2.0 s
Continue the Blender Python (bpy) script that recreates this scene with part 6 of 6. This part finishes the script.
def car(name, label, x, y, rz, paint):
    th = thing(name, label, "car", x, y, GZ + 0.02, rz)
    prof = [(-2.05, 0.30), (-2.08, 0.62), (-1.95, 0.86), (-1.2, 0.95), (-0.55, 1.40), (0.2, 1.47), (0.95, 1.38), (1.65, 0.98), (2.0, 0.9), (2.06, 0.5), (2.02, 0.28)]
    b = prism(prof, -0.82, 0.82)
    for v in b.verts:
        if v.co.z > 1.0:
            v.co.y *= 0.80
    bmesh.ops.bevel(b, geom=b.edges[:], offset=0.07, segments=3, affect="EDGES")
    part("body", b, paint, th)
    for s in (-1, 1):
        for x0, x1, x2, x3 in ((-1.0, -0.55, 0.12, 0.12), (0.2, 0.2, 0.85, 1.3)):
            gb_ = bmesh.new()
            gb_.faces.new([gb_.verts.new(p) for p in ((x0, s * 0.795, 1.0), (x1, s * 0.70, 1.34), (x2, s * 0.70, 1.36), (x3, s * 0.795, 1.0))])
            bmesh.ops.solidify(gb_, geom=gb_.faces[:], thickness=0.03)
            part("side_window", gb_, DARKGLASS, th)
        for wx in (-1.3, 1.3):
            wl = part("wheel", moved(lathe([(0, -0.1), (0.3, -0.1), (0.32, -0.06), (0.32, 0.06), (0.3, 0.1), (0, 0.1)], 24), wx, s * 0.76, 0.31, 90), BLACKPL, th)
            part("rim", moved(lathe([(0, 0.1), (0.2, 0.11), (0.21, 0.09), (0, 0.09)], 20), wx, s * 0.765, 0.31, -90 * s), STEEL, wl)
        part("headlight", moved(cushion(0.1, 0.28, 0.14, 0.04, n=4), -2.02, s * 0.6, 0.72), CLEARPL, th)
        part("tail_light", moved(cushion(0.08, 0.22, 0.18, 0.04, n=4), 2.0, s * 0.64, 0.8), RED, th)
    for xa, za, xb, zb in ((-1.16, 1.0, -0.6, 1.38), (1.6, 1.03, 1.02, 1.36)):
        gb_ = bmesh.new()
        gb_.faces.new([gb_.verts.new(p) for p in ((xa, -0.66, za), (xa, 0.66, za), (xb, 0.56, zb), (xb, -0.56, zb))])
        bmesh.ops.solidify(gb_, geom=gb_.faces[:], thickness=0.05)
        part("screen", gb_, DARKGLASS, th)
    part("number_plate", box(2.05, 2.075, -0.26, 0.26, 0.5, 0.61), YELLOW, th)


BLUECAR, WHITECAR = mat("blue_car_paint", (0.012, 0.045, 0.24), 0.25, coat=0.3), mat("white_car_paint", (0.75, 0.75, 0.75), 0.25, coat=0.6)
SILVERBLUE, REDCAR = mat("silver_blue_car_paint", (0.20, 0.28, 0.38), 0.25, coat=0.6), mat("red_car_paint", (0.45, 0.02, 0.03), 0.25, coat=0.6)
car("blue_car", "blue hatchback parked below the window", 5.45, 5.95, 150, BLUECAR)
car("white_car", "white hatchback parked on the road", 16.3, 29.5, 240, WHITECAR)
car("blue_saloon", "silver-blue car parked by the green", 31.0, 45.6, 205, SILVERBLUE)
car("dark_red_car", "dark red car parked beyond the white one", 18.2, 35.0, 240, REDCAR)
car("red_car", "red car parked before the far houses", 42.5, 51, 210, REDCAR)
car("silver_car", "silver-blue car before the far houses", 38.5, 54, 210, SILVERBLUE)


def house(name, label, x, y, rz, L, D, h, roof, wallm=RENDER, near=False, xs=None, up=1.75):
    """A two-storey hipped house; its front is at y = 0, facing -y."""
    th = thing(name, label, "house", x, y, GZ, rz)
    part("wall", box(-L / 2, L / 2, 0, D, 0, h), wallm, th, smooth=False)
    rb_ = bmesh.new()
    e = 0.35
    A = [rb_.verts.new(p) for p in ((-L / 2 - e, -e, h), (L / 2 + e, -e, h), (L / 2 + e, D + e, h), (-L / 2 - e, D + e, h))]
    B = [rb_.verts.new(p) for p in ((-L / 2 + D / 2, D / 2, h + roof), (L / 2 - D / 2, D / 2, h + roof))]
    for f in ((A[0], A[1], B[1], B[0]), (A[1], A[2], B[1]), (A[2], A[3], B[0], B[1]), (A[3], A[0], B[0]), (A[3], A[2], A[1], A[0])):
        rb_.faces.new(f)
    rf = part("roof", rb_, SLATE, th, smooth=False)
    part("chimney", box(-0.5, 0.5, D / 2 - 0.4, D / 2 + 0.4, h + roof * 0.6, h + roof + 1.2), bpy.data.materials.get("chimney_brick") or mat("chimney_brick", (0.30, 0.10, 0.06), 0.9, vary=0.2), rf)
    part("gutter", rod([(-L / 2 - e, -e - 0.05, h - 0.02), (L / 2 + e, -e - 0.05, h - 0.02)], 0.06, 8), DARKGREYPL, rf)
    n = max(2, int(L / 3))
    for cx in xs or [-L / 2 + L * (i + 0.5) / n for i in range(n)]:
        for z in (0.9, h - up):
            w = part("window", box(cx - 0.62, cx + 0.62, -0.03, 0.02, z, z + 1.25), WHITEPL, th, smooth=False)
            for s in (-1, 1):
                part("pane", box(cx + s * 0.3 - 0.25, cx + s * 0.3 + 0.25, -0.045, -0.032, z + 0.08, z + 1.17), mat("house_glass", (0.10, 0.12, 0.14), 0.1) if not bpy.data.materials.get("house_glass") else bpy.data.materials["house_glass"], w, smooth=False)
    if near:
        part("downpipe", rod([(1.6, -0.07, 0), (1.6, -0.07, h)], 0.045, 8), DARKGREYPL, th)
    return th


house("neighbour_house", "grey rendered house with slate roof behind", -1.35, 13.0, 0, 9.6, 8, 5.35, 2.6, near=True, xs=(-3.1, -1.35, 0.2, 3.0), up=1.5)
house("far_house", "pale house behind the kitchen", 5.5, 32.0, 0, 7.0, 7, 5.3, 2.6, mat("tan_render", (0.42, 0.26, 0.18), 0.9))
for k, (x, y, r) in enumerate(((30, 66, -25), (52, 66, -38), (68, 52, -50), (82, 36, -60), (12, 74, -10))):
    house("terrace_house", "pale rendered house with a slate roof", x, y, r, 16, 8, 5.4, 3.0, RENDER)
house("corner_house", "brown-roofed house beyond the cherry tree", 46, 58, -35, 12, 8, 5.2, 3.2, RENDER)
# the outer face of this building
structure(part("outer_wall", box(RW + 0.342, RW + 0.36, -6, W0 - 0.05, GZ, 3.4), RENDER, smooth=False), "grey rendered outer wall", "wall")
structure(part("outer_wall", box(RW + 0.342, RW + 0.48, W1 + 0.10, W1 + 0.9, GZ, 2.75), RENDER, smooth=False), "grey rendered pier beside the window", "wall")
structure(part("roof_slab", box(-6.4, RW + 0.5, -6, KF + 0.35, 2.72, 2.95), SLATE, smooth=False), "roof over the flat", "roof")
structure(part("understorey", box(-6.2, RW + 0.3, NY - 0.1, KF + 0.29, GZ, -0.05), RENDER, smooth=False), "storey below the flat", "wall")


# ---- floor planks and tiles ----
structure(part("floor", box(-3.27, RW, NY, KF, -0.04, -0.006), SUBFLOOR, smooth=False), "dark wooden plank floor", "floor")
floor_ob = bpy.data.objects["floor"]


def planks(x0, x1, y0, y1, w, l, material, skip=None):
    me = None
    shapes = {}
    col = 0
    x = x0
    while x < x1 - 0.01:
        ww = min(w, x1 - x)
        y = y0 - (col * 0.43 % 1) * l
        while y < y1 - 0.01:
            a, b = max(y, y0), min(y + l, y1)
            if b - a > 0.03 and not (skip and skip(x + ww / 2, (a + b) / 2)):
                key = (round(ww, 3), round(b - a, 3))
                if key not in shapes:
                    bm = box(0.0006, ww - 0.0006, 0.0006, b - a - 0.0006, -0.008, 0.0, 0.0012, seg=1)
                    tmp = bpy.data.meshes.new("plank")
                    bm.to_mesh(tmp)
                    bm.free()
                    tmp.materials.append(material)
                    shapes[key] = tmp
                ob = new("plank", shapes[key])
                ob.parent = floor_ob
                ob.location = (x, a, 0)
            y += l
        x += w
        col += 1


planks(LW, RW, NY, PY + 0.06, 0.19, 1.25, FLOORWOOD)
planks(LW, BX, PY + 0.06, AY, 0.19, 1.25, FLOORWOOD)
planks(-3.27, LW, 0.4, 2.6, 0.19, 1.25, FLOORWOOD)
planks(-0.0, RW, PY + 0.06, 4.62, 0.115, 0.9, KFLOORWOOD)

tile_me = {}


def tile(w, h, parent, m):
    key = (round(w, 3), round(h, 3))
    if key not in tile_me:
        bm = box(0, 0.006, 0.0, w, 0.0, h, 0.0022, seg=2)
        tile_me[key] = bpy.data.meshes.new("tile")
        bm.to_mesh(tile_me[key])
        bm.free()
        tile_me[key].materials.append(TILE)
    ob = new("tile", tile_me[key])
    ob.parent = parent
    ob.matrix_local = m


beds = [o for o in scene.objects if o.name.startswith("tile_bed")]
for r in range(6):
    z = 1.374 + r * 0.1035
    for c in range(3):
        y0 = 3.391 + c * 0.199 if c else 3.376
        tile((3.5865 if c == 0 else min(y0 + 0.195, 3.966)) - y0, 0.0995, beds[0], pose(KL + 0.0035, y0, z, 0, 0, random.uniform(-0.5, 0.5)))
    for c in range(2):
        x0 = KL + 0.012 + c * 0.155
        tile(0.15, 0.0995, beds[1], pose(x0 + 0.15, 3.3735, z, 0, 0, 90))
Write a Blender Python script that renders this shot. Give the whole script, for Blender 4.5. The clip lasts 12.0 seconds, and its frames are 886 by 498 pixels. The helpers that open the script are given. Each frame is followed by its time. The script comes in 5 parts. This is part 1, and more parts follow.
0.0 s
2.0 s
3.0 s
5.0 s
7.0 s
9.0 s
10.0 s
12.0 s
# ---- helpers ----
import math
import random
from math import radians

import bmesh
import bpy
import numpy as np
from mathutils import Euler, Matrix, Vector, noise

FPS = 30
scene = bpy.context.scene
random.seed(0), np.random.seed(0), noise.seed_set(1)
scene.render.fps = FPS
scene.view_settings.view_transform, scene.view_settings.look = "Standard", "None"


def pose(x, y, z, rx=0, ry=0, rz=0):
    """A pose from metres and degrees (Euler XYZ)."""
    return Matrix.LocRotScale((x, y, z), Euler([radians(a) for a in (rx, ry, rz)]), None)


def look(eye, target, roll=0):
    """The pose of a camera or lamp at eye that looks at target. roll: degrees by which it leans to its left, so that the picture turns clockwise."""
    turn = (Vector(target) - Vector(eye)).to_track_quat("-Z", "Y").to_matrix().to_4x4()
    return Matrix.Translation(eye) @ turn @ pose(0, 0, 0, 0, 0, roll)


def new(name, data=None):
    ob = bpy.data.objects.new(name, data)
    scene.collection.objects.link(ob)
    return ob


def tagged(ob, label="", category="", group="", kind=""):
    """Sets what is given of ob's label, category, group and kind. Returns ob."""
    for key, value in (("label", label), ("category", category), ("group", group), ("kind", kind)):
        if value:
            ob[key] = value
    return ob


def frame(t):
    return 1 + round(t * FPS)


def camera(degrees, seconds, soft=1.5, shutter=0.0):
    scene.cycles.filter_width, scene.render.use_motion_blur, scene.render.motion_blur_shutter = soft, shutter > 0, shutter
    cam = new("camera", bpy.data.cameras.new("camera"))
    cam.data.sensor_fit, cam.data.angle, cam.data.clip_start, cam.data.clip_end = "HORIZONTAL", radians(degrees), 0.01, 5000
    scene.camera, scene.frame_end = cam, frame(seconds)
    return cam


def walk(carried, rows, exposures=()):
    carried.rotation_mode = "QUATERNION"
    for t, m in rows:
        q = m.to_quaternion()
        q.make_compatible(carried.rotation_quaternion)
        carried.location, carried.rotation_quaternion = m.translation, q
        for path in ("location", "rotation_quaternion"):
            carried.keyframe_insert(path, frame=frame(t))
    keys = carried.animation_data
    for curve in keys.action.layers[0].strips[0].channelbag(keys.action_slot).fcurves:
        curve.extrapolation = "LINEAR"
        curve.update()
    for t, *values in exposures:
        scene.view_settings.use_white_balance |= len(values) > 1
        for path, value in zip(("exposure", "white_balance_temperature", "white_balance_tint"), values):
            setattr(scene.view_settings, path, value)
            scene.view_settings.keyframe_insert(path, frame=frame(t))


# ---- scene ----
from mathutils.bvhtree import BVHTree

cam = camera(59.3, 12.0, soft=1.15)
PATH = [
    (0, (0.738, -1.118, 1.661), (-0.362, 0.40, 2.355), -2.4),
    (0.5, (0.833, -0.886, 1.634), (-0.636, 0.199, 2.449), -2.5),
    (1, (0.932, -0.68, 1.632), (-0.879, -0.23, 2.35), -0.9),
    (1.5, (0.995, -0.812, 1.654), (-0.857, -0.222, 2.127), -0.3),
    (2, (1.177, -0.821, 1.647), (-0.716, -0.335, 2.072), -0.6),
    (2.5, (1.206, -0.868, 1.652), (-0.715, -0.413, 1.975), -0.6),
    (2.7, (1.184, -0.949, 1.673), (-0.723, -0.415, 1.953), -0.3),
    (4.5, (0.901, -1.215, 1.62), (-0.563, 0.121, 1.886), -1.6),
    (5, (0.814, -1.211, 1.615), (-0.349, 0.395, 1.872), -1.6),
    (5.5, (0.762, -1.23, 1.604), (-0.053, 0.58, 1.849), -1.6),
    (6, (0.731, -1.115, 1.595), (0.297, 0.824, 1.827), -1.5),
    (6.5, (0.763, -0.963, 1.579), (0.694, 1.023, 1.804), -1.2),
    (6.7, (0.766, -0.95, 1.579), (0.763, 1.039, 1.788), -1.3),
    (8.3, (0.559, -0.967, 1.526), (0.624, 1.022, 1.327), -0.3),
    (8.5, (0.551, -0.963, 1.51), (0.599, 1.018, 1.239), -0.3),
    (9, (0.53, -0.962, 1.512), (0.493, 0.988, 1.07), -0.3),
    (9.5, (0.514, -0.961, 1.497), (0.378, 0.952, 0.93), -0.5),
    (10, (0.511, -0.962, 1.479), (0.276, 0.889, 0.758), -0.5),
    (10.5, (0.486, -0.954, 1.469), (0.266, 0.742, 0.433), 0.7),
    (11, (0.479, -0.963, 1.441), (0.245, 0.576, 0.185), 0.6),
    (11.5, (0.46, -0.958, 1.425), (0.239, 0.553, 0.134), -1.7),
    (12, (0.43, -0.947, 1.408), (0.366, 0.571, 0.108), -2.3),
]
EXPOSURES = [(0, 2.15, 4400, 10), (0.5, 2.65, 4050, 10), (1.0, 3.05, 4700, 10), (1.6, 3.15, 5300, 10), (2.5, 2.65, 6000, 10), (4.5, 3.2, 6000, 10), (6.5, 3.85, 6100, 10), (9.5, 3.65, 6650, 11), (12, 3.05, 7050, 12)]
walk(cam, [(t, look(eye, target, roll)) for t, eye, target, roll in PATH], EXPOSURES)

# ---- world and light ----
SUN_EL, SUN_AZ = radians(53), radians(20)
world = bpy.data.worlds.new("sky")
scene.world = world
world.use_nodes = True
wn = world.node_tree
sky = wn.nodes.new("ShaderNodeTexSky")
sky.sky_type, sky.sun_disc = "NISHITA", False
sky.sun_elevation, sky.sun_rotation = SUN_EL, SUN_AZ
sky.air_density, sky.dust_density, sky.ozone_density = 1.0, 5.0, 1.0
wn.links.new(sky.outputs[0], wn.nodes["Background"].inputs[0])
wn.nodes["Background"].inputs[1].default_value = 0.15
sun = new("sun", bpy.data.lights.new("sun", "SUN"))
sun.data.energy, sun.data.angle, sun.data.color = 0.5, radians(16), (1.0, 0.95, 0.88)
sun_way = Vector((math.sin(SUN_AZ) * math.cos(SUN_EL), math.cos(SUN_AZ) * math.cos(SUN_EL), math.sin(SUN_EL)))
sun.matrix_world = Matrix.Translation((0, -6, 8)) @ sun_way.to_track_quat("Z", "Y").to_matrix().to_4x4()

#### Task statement
The lines to return run from the one containing "return 1 + round(t * FPS)" down to the one containing "shutter > 0, shutter"; give them exactly, both included, and no others.

#### Expected answer
    return 1 + round(t * FPS)


def camera(degrees, seconds, soft=1.5, shutter=0.0):
    scene.cycles.filter_width, scene.render.use_motion_blur, scene.render.motion_blur_shutter = soft, shutter > 0, shutter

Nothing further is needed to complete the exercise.